Data segment

-------------------------

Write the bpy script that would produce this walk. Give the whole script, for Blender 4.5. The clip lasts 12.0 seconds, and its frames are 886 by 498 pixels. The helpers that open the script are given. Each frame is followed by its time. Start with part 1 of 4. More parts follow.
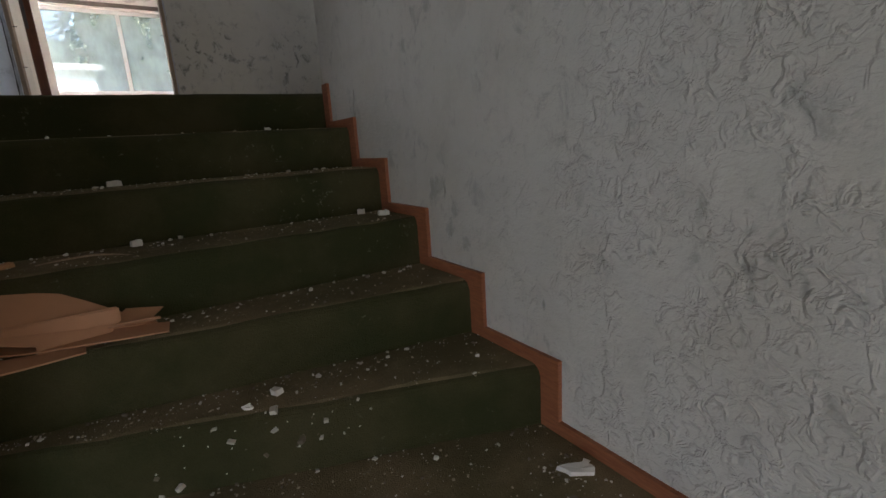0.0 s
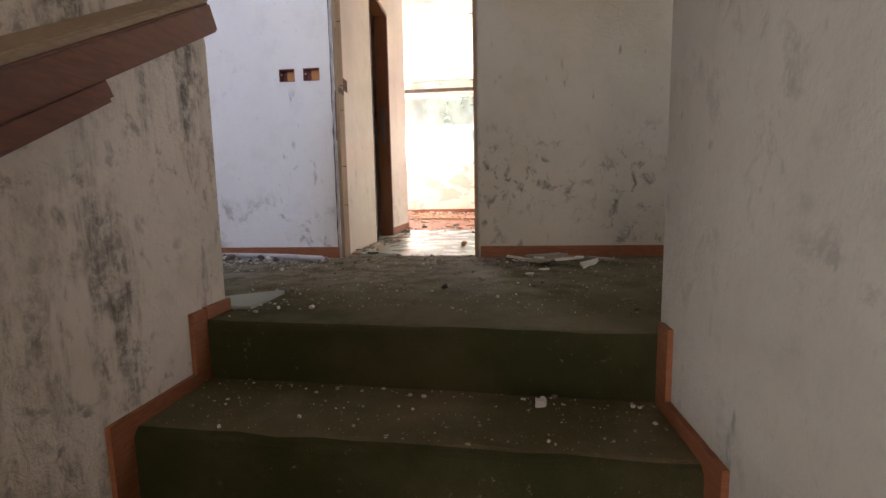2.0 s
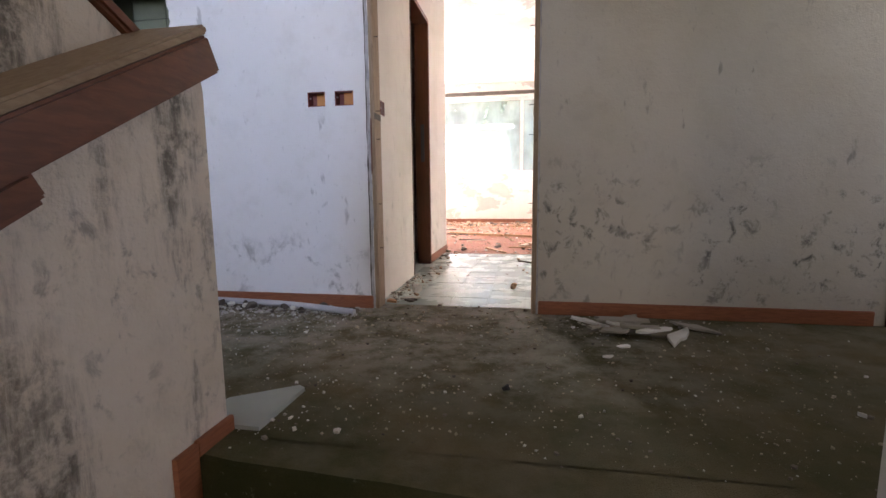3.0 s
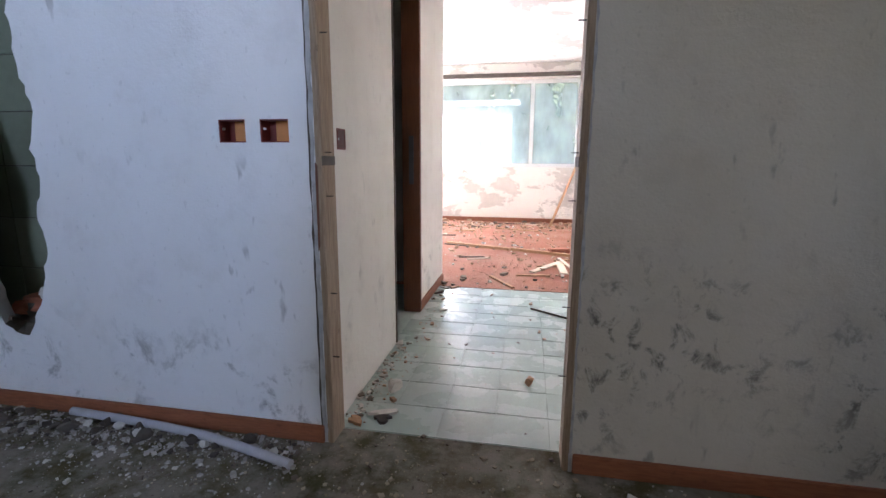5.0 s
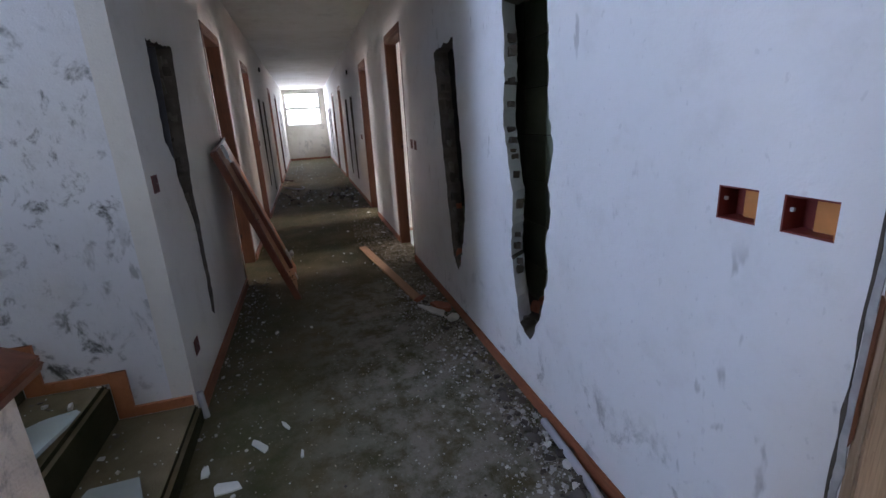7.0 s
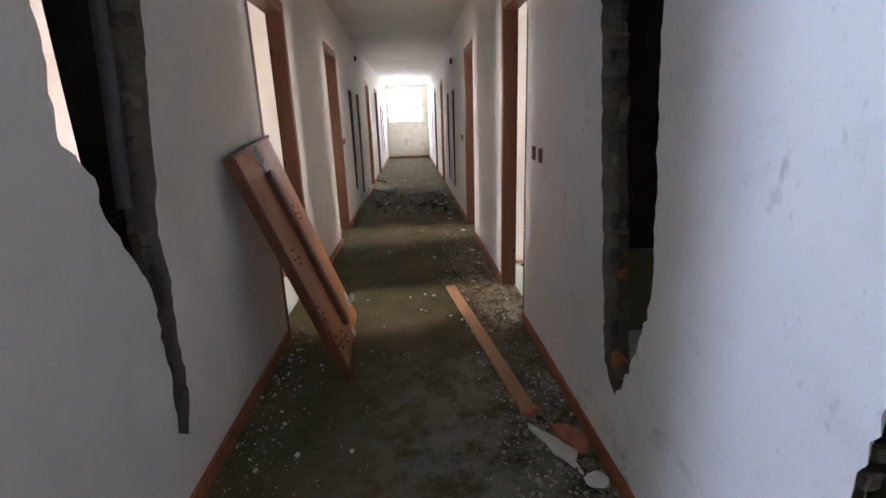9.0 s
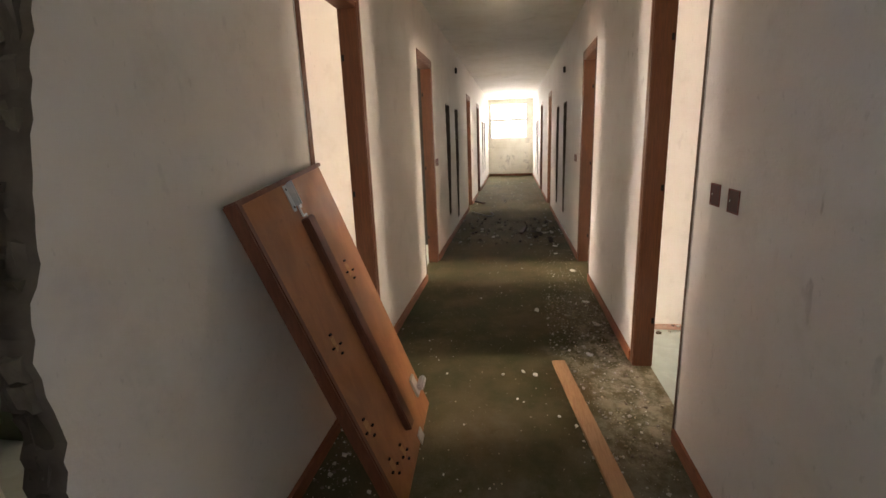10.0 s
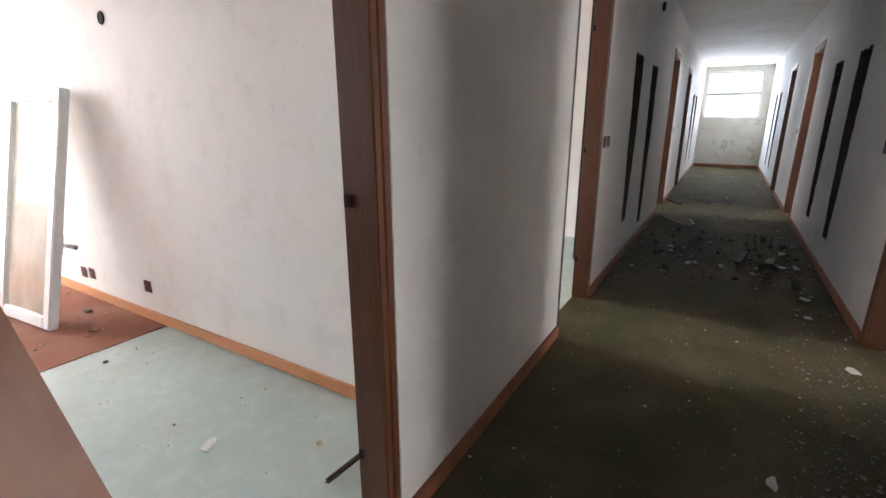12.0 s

-------------------------

Return each line exactly as written. Any picture gets left out.

Write the bpy script that would produce this walk. Give the whole script, for Blender 4.5. The clip lasts 12.0 seconds, and its frames are 886 by 498 pixels. The helpers that open the script are given. Each frame is followed by its time. Start with part 1 of 4. More parts follow.
0.0 s
2.0 s
3.0 s
5.0 s
7.0 s
9.0 s
10.0 s
12.0 s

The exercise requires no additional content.